3. The antifriction coating formulation composition of claim 1, wherein the average particle size of the metal sulfide is from 0.1 to 10 micrometers observed by Scanning Electron Microscope.

4. The antifriction coating formulation composition of claim 1, further comprising at least one (c) solid lubricant other than the metal sulfide.

5. The antifriction coating formulation composition of claim 4, wherein the solid lubricant is selected from graphite, polytetrafluoroethylene and polyethylene.

6. The antifriction coating formulation composition of claim 1, further comprising (d) a solvent.
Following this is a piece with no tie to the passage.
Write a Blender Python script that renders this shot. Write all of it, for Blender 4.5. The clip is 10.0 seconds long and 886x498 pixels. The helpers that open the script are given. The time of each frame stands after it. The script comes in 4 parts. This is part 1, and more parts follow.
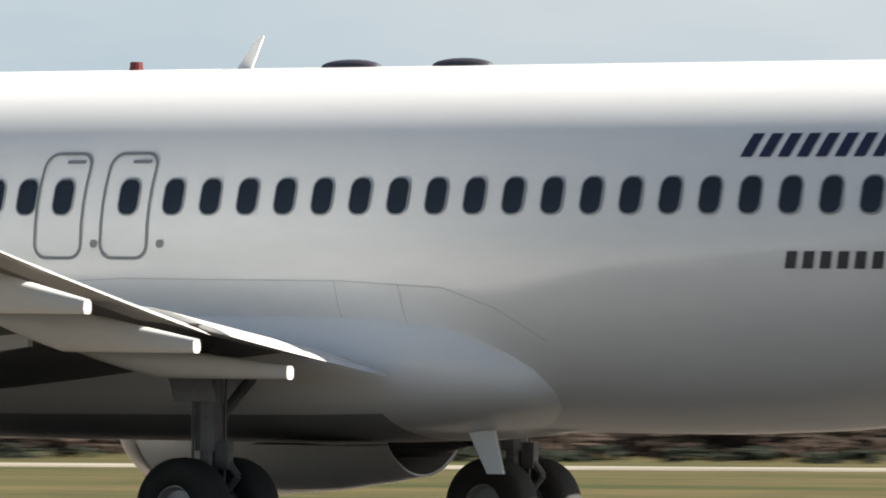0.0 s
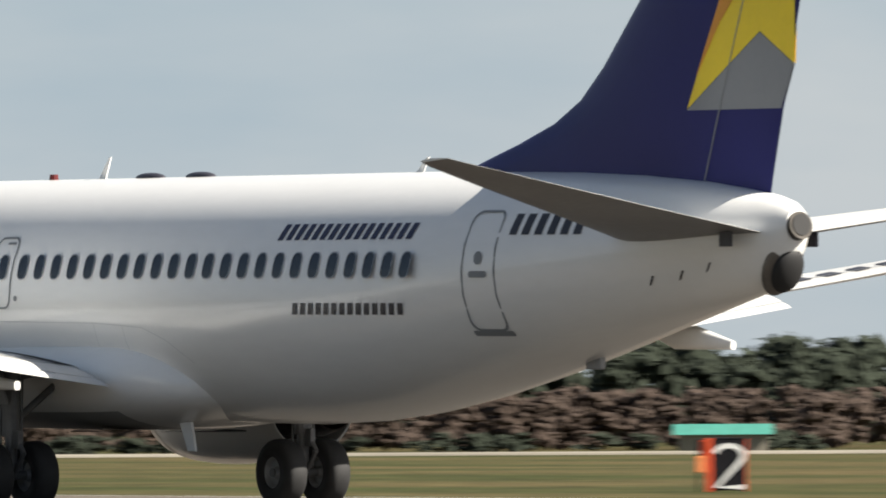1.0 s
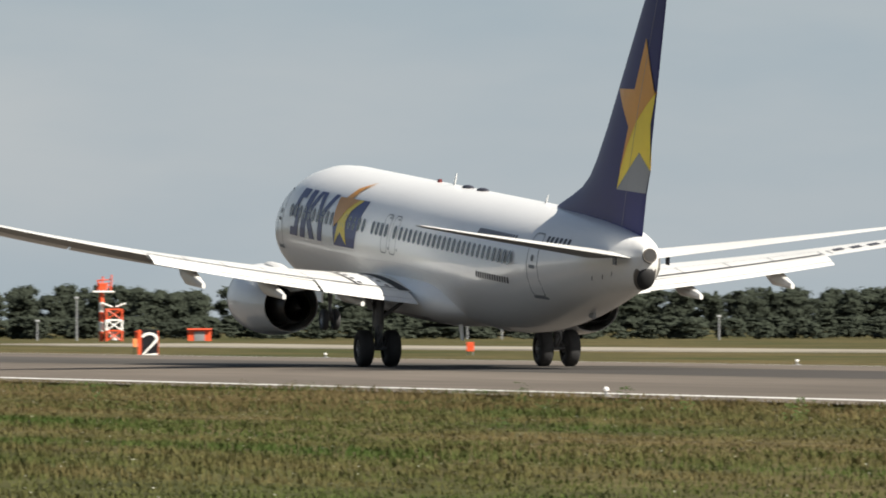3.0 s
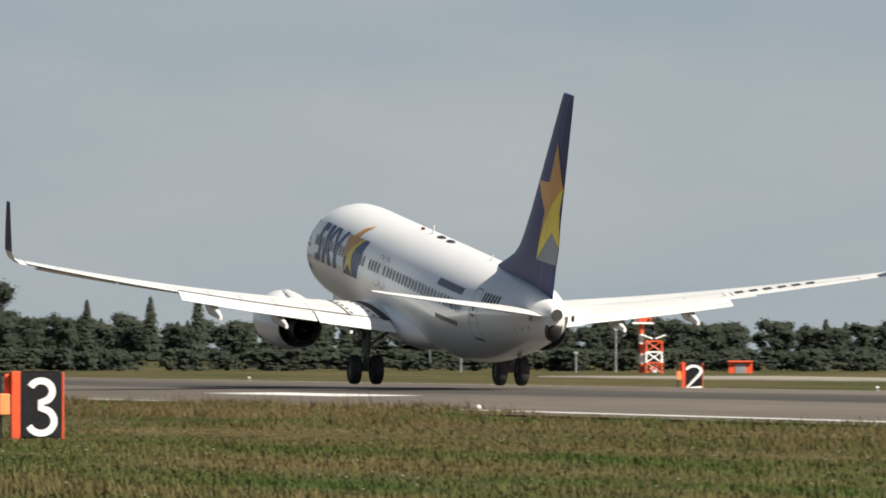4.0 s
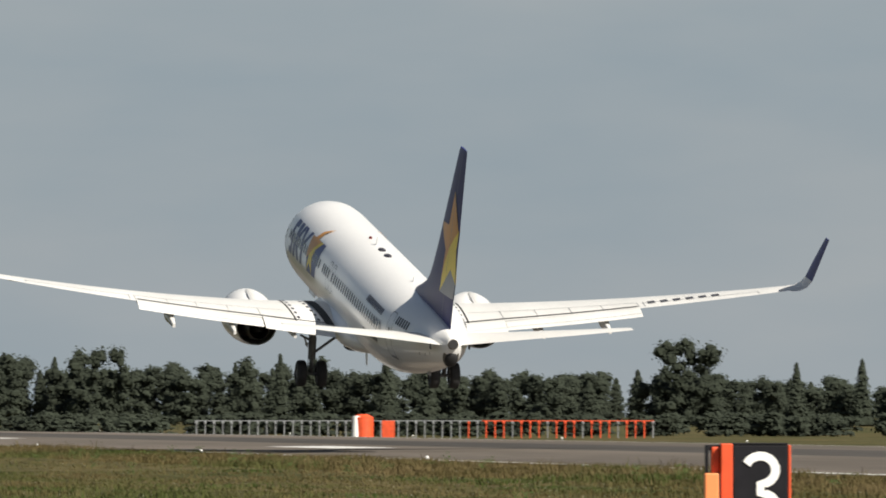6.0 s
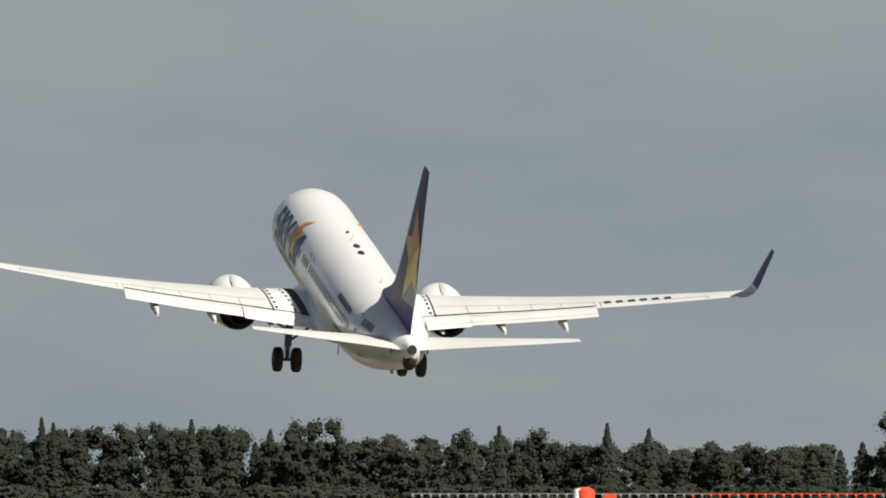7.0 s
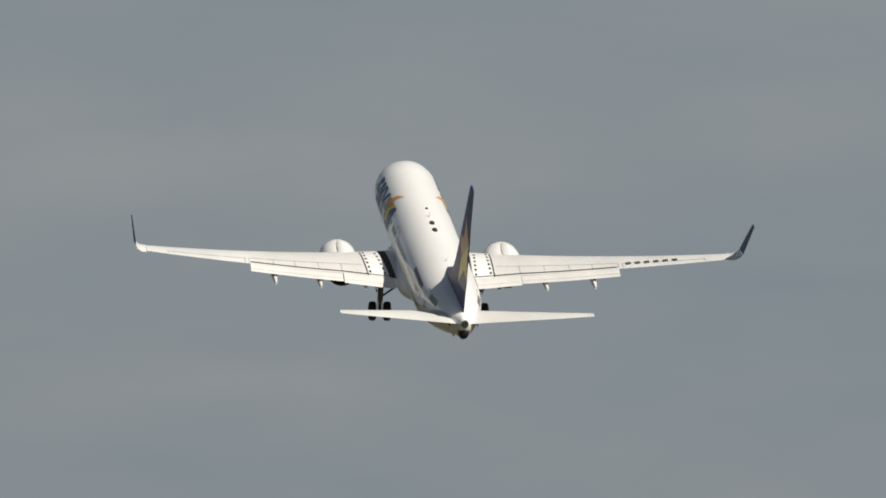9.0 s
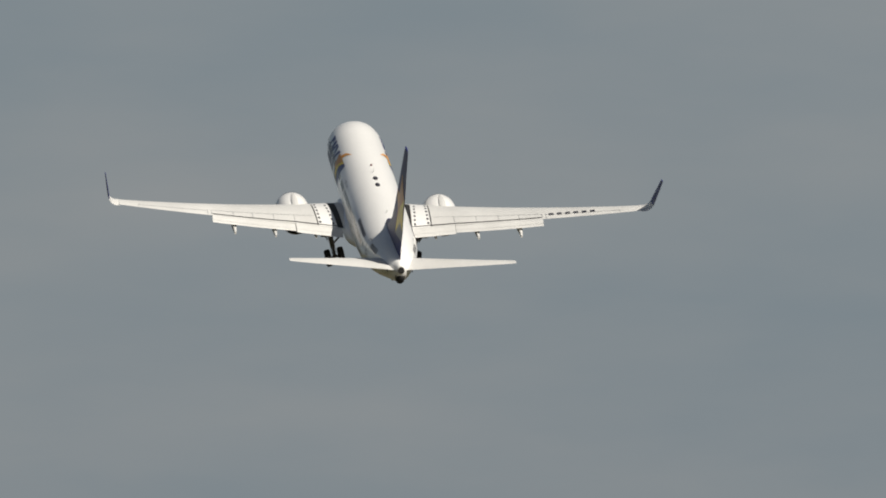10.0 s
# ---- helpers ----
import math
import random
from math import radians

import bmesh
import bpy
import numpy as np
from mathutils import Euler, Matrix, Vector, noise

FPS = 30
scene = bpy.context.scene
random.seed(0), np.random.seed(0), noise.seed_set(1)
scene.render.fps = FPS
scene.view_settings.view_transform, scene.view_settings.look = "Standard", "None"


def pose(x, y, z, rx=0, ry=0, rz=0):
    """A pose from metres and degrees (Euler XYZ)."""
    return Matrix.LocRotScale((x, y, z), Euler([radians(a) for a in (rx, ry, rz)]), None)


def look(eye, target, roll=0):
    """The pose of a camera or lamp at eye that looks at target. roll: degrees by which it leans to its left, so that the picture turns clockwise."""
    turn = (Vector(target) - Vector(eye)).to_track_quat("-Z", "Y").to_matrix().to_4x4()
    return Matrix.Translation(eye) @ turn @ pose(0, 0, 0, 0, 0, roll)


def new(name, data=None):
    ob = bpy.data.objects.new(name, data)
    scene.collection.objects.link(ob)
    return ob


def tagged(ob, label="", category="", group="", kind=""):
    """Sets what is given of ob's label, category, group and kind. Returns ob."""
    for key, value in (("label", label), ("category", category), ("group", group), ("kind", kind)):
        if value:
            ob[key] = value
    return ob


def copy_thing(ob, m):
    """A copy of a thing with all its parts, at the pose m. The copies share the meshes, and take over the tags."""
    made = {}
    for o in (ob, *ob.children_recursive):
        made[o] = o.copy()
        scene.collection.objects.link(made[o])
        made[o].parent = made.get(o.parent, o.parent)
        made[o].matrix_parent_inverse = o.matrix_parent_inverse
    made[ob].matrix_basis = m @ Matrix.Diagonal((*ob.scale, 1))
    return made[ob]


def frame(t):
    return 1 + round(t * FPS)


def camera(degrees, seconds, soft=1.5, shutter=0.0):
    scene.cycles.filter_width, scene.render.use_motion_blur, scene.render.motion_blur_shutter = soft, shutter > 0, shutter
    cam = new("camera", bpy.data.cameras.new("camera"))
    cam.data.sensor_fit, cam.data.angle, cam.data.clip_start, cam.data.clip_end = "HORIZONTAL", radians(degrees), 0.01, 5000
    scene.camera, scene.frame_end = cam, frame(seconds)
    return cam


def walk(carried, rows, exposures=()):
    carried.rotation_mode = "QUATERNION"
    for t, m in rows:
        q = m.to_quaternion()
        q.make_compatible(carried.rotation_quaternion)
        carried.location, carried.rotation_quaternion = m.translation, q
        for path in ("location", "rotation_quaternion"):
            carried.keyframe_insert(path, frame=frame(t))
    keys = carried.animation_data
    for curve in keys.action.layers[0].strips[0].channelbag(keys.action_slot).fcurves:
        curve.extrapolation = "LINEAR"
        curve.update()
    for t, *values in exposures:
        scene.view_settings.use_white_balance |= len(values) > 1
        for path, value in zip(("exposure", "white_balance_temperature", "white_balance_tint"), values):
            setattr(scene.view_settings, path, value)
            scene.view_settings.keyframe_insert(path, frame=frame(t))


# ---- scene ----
from collections import defaultdict

# camera: a long lens that follows the aircraft
cam = camera(5.625, 10.0, soft=1.8, shutter=0.14)
FLIGHT = (
    (0, 80.501, 58.991, 0.000, 0.4585, -0.0000, 0.0000),
    (0.1, 80.501, 65.456, 0.000, 0.4882, -0.0000, -0.0000),
    (0.2, 80.501, 71.934, 0.000, 0.5174, 0.0000, 0.0000),
    (0.3, 80.501, 78.436, 0.000, 0.5468, -0.0000, 0.0000),
    (0.4, 80.501, 84.975, 0.000, 0.5773, 0.0000, -0.0000),
    (0.5, 80.501, 91.561, 0.000, 0.6096, -0.0000, 0.0000),
    (0.6, 80.501, 98.204, 0.000, 0.6434, -0.0000, 0.0000),
    (0.7, 80.501, 104.898, 0.000, 0.6783, -0.0000, 0.0000),
    (0.8, 80.501, 111.633, 0.000, 0.7151, 0.0000, -0.0000),
    (0.9, 80.501, 118.400, 0.000, 0.7546, 0.0000, 0.0000),
    (1, 80.501, 125.188, 0.000, 0.7977, -0.0000, -0.0000),
    (1.1, 80.501, 131.990, 0.000, 0.8437, -0.0000, 0.0000),
    (1.2, 80.501, 138.809, 0.000, 0.8929, -0.0000, -0.0000),
    (1.3, 80.501, 145.650, 0.000, 0.9473, -0.0000, 0.0000),
    (1.4, 80.501, 152.516, 0.000, 1.0089, -0.0000, 0.0000),
    (1.5, 80.501, 159.413, 0.000, 1.0799, -0.0000, 0.0000),
    (1.6, 80.501, 166.343, 0.000, 1.1643, -0.0000, 0.0000),
    (1.7, 80.501, 173.299, 0.000, 1.2652, -0.0000, -0.0000),
    (1.8, 80.501, 180.273, 0.000, 1.3828, -0.0000, 0.0000),
    (1.9, 80.501, 187.257, 0.000, 1.5172, -0.0000, -0.0000),
    (2, 80.501, 194.241, 0.000, 1.6688, 0.0000, -0.0000),
    (2.1, 80.501, 201.218, 0.000, 1.8626, -0.0000, 0.0000),
    (2.2, 80.501, 208.186, 0.000, 2.1081, 0.0000, 0.0000),
    (2.3, 80.501, 215.143, 0.000, 2.3818, 0.0000, -0.0000),
    (2.4, 80.501, 222.086, 0.000, 2.6604, 0.0000, -0.0000),
    (2.5, 80.501, 229.015, 0.000, 2.9204, 0.0000, -0.0000),
    (2.6, 80.501, 235.928, 0.000, 3.1588, 0.0000, 0.0000),
    (2.7, 80.501, 242.819, 0.000, 3.3910, -0.0000, 0.0000),
    (2.8, 80.501, 249.686, 0.000, 3.6222, -0.0000, -0.0000),
    (2.9, 80.501, 256.524, 0.000, 3.8571, -0.0000, 0.0000),
    (3, 80.501, 263.329, 0.000, 4.1008, -0.0000, 0.0000),
    (3.1, 80.501, 270.098, 0.000, 4.3645, 0.0000, -0.0000),
    (3.2, 80.501, 276.832, 0.000, 4.6308, 0.0391, 0.0032),
    (3.3, 80.573, 284.038, 0.009, 4.8999, 0.0678, 0.0147),
    (3.4, 80.762, 292.024, 0.032, 5.1747, 0.1125, 0.0434),
    (3.5, 81.031, 300.596, 0.068, 5.4519, 0.1697, 0.0858),
    (3.6, 81.340, 309.560, 0.112, 5.7279, 0.2359, 0.1383),
    (3.7, 81.652, 318.722, 0.160, 5.9991, 0.3078, 0.1971),
    (3.8, 81.928, 327.890, 0.211, 6.2620, 0.3819, 0.2588),
    (3.9, 82.129, 336.867, 0.260, 6.5132, 0.4546, 0.3195),
    (4, 82.218, 345.462, 0.303, 6.7491, 0.5227, 0.3759),
    (4.1, 82.156, 353.481, 0.338, 6.9662, 0.5825, 0.4240),
    (4.2, 81.904, 360.728, 0.362, 7.1610, 0.6306, 0.4605),
    (4.3, 81.424, 367.012, 0.370, 7.3300, 0.6637, 0.4816),
    (4.4, 80.939, 372.326, 0.369, 7.4787, 0.6975, 0.4961),
    (4.5, 80.210, 376.455, 0.369, 7.6398, 0.7124, 0.5060),
    (4.6, 79.566, 380.833, 0.412, 7.9175, 0.6921, 0.5142),
    (4.7, 78.872, 385.022, 0.524, 8.2871, 0.6455, 0.5265),
    (4.8, 78.136, 389.063, 0.676, 8.6795, 0.5869, 0.5440),
    (4.9, 77.368, 393.006, 0.841, 9.0254, 0.5308, 0.5673),
    (5, 76.579, 396.902, 0.992, 9.2558, 0.4917, 0.5966),
    (5.1, 75.803, 400.807, 1.124, 9.3887, 0.4657, 0.6256),
    (5.2, 75.012, 404.696, 1.256, 9.4952, 0.4412, 0.6546),
    (5.3, 74.191, 408.492, 1.394, 9.5852, 0.4203, 0.6847),
    (5.4, 73.321, 412.110, 1.545, 9.6687, 0.4052, 0.7182),
    (5.5, 72.382, 415.458, 1.714, 9.7556, 0.3982, 0.7584),
    (5.6, 71.322, 417.985, 1.926, 9.8380, 0.4192, 0.8018),
    (5.7, 70.295, 420.750, 2.191, 9.9369, 0.4699, 0.8589),
    (5.8, 69.300, 424.024, 2.440, 10.0527, 0.5257, 0.9233),
    (5.9, 68.400, 428.398, 2.709, 10.2143, 0.6168, 1.0113),
    (6, 67.589, 433.636, 2.999, 10.4148, 0.7357, 1.1160),
    (6.1, 66.864, 439.502, 3.309, 10.6472, 0.8752, 1.2304),
    (6.2, 66.219, 445.763, 3.640, 10.9048, 1.0281, 1.3475),
    (6.3, 65.651, 452.183, 3.992, 11.1805, 1.1871, 1.4604),
    (6.4, 65.154, 458.526, 4.365, 11.4675, 1.3450, 1.5620),
    (6.5, 64.725, 464.557, 4.758, 11.7589, 1.4944, 1.6453),
    (6.6, 64.359, 470.041, 5.173, 12.0479, 1.6282, 1.7035),
    (6.7, 64.051, 474.744, 5.608, 12.3274, 1.7390, 1.7295),
    (6.8, 63.796, 478.429, 6.064, 12.5907, 1.8197, 1.7164),
    (6.9, 63.380, 478.992, 6.492, 12.8542, 1.9585, 1.6751),
    (7, 63.254, 481.456, 6.965, 13.1130, 2.0377, 1.6087),
    (7.1, 63.109, 487.723, 7.464, 13.3492, 2.0091, 1.6113),
    (7.2, 62.945, 493.874, 7.982, 13.5797, 1.9416, 1.6042),
    (7.3, 62.770, 499.910, 8.516, 13.8115, 1.8529, 1.5912),
    (7.4, 62.593, 505.861, 9.062, 14.0516, 1.7603, 1.5769),
    (7.5, 62.442, 511.826, 9.614, 14.3072, 1.6813, 1.5656),
    (7.6, 62.386, 517.793, 10.175, 14.5891, 1.6178, 1.5583),
    (7.7, 62.450, 523.758, 10.747, 14.8944, 1.5581, 1.5519),
    (7.8, 62.564, 529.733, 11.331, 15.2097, 1.4992, 1.5453),
    (7.9, 62.656, 535.728, 11.924, 15.5214, 1.4381, 1.5374),
    (8, 62.649, 541.750, 12.526, 15.8160, 1.3720, 1.5270),
    (8.1, 62.549, 547.741, 13.139, 16.0980, 1.2991, 1.5137),
    (8.2, 62.391, 553.306, 13.764, 16.3784, 1.2207, 1.4980),
    (8.3, 62.222, 558.835, 14.398, 16.6503, 1.1390, 1.4804),
    (8.4, 62.063, 564.408, 15.043, 16.9077, 1.0562, 1.4613),
    (8.5, 61.927, 570.108, 15.697, 17.1448, 0.9744, 1.4413),
    (8.6, 61.844, 575.950, 16.361, 17.3604, 0.8865, 1.4183),
    (8.7, 61.805, 581.862, 17.036, 17.5614, 0.7910, 1.3921),
    (8.8, 61.778, 587.798, 17.721, 17.7534, 0.6985, 1.3659),
    (8.9, 61.726, 593.708, 18.416, 17.9423, 0.6194, 1.3433),
    (9, 61.613, 599.541, 19.120, 18.1336, 0.5638, 1.3279),
    (9.1, 61.456, 605.382, 19.834, 18.3568, 0.5270, 1.3186),
    (9.2, 61.318, 611.533, 20.559, 18.6071, 0.4964, 1.3114),
    (9.3, 61.171, 617.698, 21.295, 18.8414, 0.4709, 1.3055),
    (9.4, 61.015, 623.877, 22.040, 19.0154, 0.4495, 1.3000),
    (9.5, 60.853, 630.067, 22.794, 19.0847, 0.4310, 1.2942),
    (9.6, 60.640, 636.275, 23.563, 19.0791, 0.4150, 1.2885),
    (9.7, 60.353, 642.503, 24.346, 19.0616, 0.4012, 1.2835),
    (9.8, 60.018, 648.741, 25.137, 19.0372, 0.3887, 1.2790),
    (9.9, 59.670, 654.985, 25.930, 19.0110, 0.3764, 1.2745),
    (10, 59.337, 661.232, 26.720, 18.9883, 0.3635, 1.2699),
)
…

7. The antifriction coating formulation composition of claim 1, wherein the resin is selected from polyamideimide, polyimide, polyamide, epoxy resin, phenol resin, polybenzimidazole, polyphenyl sulfonate, polyether ether ketone, polyurethane, poly-butyltitanate, polyacryl-alkyd resin, polyether ketone ketone, polyoxymethylene, polybutylene terephthalate, or fluoropolymers.

8. The antifriction coating formulation composition of claim 1, wherein the ratio of molybdenum and cobalt in the metal sulfide is from 85 to 15 to 95 to 5.

9. A coated film formed from the antifriction coating formulation composition of claim 1.

10. The coated film of claim 9, wherein the film is formed on a metal surface of a component.

11. A sliding member having a lubricating film formed from the antifriction coating formulation composition of claim 1.

12. The sliding member of claim 11, wherein the sliding member is selected from a swash plate of a compressor, an engine tappet, a camshaft, a crankshaft, an engine metal, an engine piston, an engine fastener, a slide bearing, a piston ring, a gear, a door lock, a brake shim and a brake clip.